Не правда ли, странная жалоба для человека, который в чужой, недружелюбной стране лежит, лишённый медицинской помощи, в гостиничном номере с температурой
сорок? Но ведь этот человек – Вавилов. Он приехал в Сирию не для развлечения, не как праздный турист или один из тех богатых иностранцев, чьи великолепные
дачи громоздятся на средиземноморском берегу среди рощи ливанских кедров. Все его интересы – на полях арабских крестьян. А там уже шесть недель как
завершилась уборка урожая. Даже зёрна дикой пшеницы в горах Хорана пришлось разыскивать по одному, копаясь среди пыльных и горячих камней. Ещё день-другой,
с полей Сирии увезут последние омёты пшеницы, и тогда долгожданная встреча с этим важным углом Средиземноморья потеряет всякий смысл.
Лечить лихорадку папатачи в Дамаске никто не взялся. Хина – недейственна. Нужны специальные впрыскивания. Их делают только европейские врачи в Бейруте.
Вавилов возвращается в Бейрут. Он торопит медиков – ему некогда. Опытные специалисты пробуют разъяснить, что лихорадка сильно истощает свою жертву: даже
солдатам после приступов папатачи полагается шестидневный отпуск из армии. Вавилов улыбается: то, что доступно нижним чинам французской армии, увы,
слишком большая роскошь для рядового солдата науки. Уже через шесть дней после первого приступа он устремляется на автомобиле в рейс по Северной Сирии.
Скорее, скорее, опаздывать нельзя, возле Алеппо, на берегах Евфрата – в древнейшем очаге мирового земледелия – начинается уборка хлебов!
"Вот и великая долина Евфрата, где когда-то процветала ассиро-вавилонская культура, где решались судьбы передней Азии, где Кодекс Хаммураби определял
нормы экономики, права и обязанности граждан. Машина бежит по сельским дорогам, среди бескрайних пшеничных посевов. Учёный оглядывает поля, инвентарь,
склонённые фигуры хлеборобов в белых чалмах и подводит нелицеприятный итог многотысячелетней истории хлебопашества в этом благодатном крае. Вот у дороги
лежит грубосработанный, не оборачивающий земляного пласта плуг. Не многим отличается от орудий шумерской эпохи и молотильная доска с вбитыми в неё кремнями.
Орошение убогое – где есть вода, установлены чигирные колёса с жалкими кожаными "вёдрами". Сеют то же, что и в древности – твёрдую пшеницу и двурядный ячмень,
из года в год взращивая на полях одни и те же культуры.

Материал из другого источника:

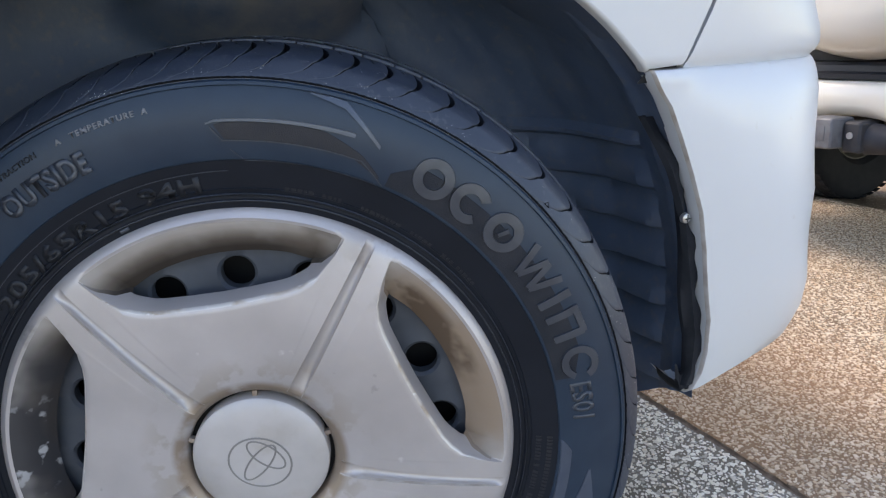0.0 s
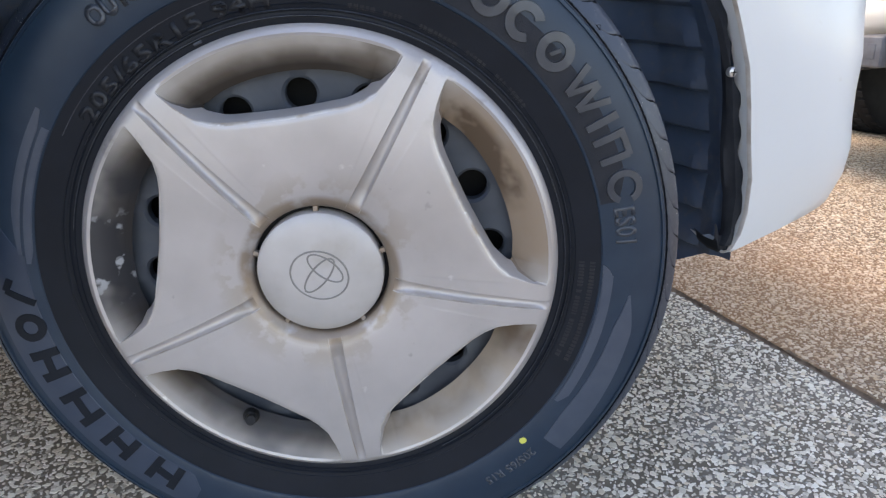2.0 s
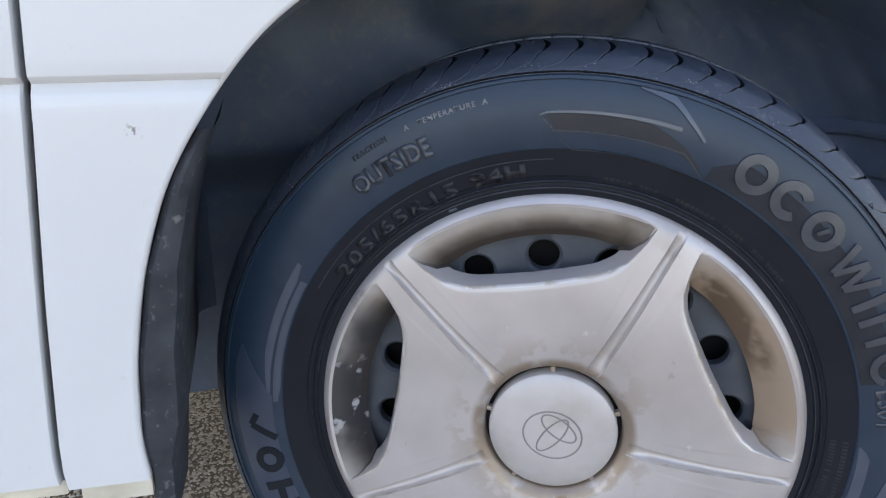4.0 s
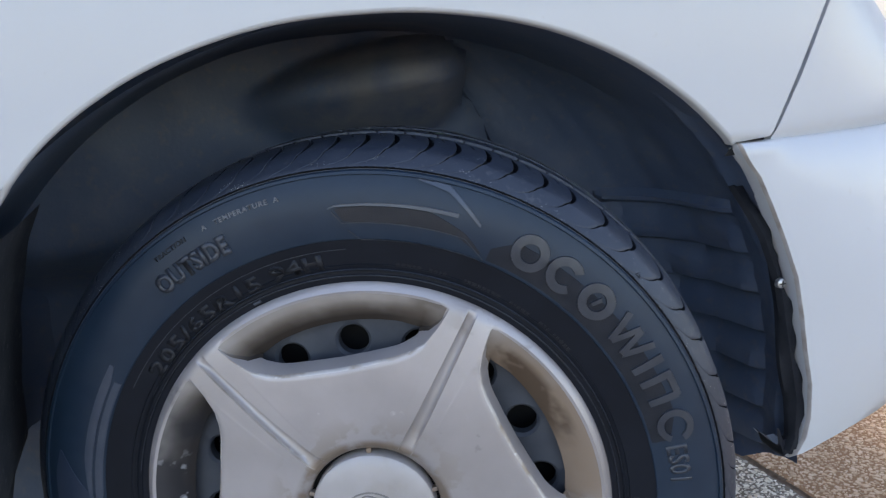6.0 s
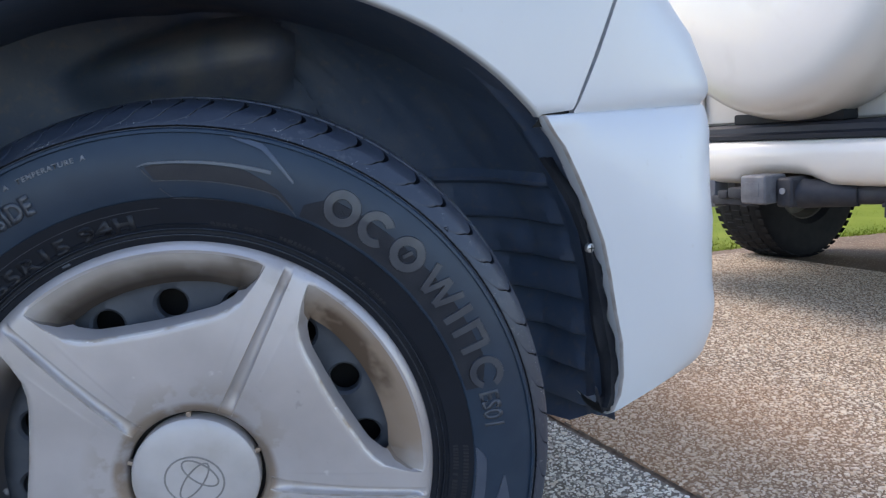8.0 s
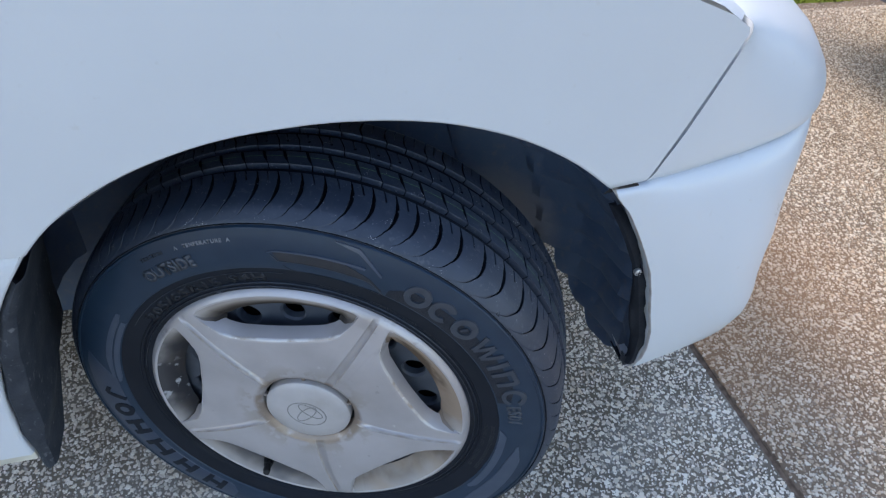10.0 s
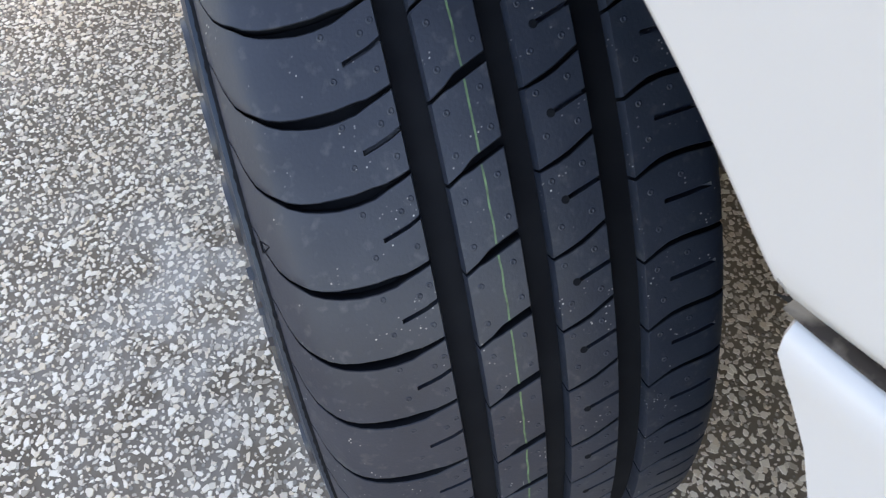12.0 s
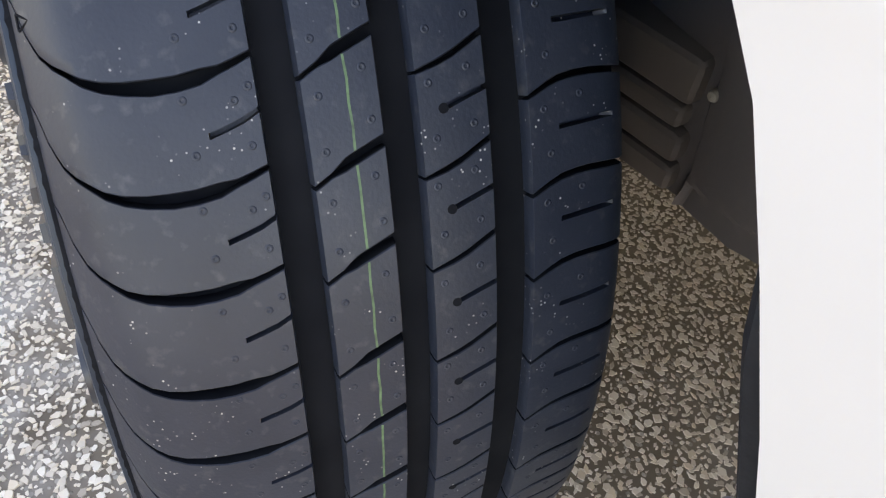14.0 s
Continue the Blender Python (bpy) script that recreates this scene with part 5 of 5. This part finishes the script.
def build_shapes():
    """Plain rings and bars where the maker's marks stand."""
    rc = 0.2668
    for a, full in ((58.5, True), (51.5, False), (44.3, True)):
        bm = bmesh.new()
        ring_mark(bm, rc, a, 0.0117, 0.0082, 0 if full else 42, 360 if full else 318, 36)
        part("raised_ring", bm, RAISED, wheel, "plain raised rubber ring")
    bm = bmesh.new()
    bar_mark(bm, rc - 0.004, 44.6, rc + 0.004, 43.9, 0.0035)
    part("leaf_mark", bm, RAISED, wheel)
    for r0, a0, r1, a1, w in ((rc + 0.0135, 39.0, rc - 0.0125, 37.4, 0.0056), (rc - 0.0125, 37.1, rc + 0.012, 35.7, 0.0052), (rc + 0.012, 35.4, rc - 0.0125, 34.0, 0.0052), (rc - 0.0125, 33.7, rc + 0.0135, 32.2, 0.0056),
                              (rc - 0.0135, 29.6, rc + 0.0135, 29.6, 0.0068), (rc - 0.0135, 26.5, rc + 0.0135, 26.5, 0.0064), (rc - 0.0135, 22.6, rc + 0.0110, 22.6, 0.0064)):
        bm = bmesh.new()
        bar_mark(bm, r0, a0, r1, a1, w)
        part("raised_bar", bm, RAISED, wheel, "plain raised rubber bar")
    bm = bmesh.new()
    bar_mark(bm, rc + 0.0110, 26.8, rc + 0.0110, 22.3, 0.0056)
    part("raised_bar", bm, RAISED, wheel, "plain raised rubber bar")
    bm = bmesh.new()
    ring_mark(bm, rc, 17.0, 0.0120, 0.0066, 20, 330)
    part("raised_ring", bm, RAISED, wheel, "plain raised rubber ring")
    # lower rear quarter: bold dark bars and a ring
    rk = 0.2635
    for a, wd in ((-127.2, 2.5), (-138.2, 2.4), (-149.0, 3.0), (-159.8, 2.4)):
        for sgn in (-1, 1):
            bm = bmesh.new()
            bar_mark(bm, rk - 0.0130, a + sgn * wd, rk + 0.0130, a + sgn * wd, 0.0088, 0.0013)
            part("raised_bar", bm, DEEP, wheel, "plain dark bar on the sidewall")
        bm = bmesh.new()
        bar_mark(bm, rk - 0.001, a - wd, rk + 0.002, a + wd, 0.0080, 0.0012)
        part("raised_bar", bm, DEEP, wheel, "plain dark bar on the sidewall")
    bm = bmesh.new()
    ring_mark(bm, rk, -168.2, 0.0100, 0.0080, lift=0.0013)
    part("raised_ring", bm, DEEP, wheel, "plain dark ring on the sidewall")
    bm = bmesh.new()
    bar_mark(bm, rk - 0.012, -173.0, rk + 0.010, -176.2, 0.0065, 0.0013)
    bar_mark(bm, rk + 0.010, -176.2, rk + 0.004, -178.4, 0.0065, 0.0013)
    part("raised_bar", bm, DEEP, wheel, "plain dark bar on the sidewall")
    # rows of code that cannot be read
    bm = bmesh.new()
    rng = random.Random(5)
    a = 82.0
    while a > 40:
        wd = rng.uniform(0.5, 1.0)
        if rng.random() > 0.2:
            bar_mark(bm, 0.2215, a, 0.2215, a - wd, 0.0035, 0.0004)
        a -= wd + 0.35
    tagged(part("worn_code", bm, DIM, wheel, "short raised bars of worn code"), kind="stuff")
    for r in (0.2265, 0.2355):
        bm = bmesh.new()
        a = 2.0
        while a > -22:
            wd = rng.uniform(0.35, 0.7)
            if rng.random() > 0.15:
                bar_mark(bm, r, a, r, a - wd, 0.0045, 0.0004)
            a -= wd + 0.3
        tagged(part("worn_code", bm, DIM, wheel, "short raised bars of worn code"), kind="stuff")


build_shapes()

# ---- the other parked vehicle ----
SU, SYC = 1.695, 0.62
suv = empty("suv", FAR @ Matrix.Translation((SU, SYC, 0)) @ Matrix.Rotation(radians(-3.6), 4, "X"), "cream white off-road vehicle parked ahead, seen from behind", "car")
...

Рюкзак ботаника полон интересными и разнообразными находками, но раздумья его на засушливых берегах Евфрата, при виде реки, которая без удержу несет свои воды в Индийский океан,
скорее печальны, нежели веселы. "Прошлое, несомненно, было богаче, полнее, интереснее современности. Нет никаких сомнений в том, что можно вернуть прошлое в смысле рационального
использования водных богатств и превосходных земель". Но кому этим заниматься? В стране, превышающей по площади Францию, в 1926 году – один агроном. "Страна древней великой культуры...
по существу переживает период глубочайшего упадка, безлюдия, неиспользования огромных естественных ресурсов, которые могли бы дать возможность существования многим миллионам населения.
Единственное, в чём сказалось влияние французов, это стратегические военные дороги, построенные в последние годы".
Срок сирийской визы истекал восьмого октября. Вечером третьего Николай Иванович кое-как дотащился до Бейрута на сломанном автомобиле. Позади лежал детально обследованный путь
длиной в тысячу пятьсот верст. Еще один рейс – по ливанскому побережью в рощу вымирающего ливанского кедра, упаковка тридцати ящиков с образцами и – прощай, Сирия! Впрочем, в
стране полицейского произвола предсказывать что-либо наперед всегда рискованно. В последний день, зайдя в какое-то официальное учреждение, где ему обещали выдать географические
карты Хорана, Николай Иванович ещё раз почувствовал себя "объектом особого наблюдения". Префектура строго-настрого запретила выдавать "чужаку" какие бы то ни было карты. "Мелка
душа у француза", – в сердцах записал Вавилов, имея в виду не французскую нацию, а вечного и неистребимого врага своего – чиновника.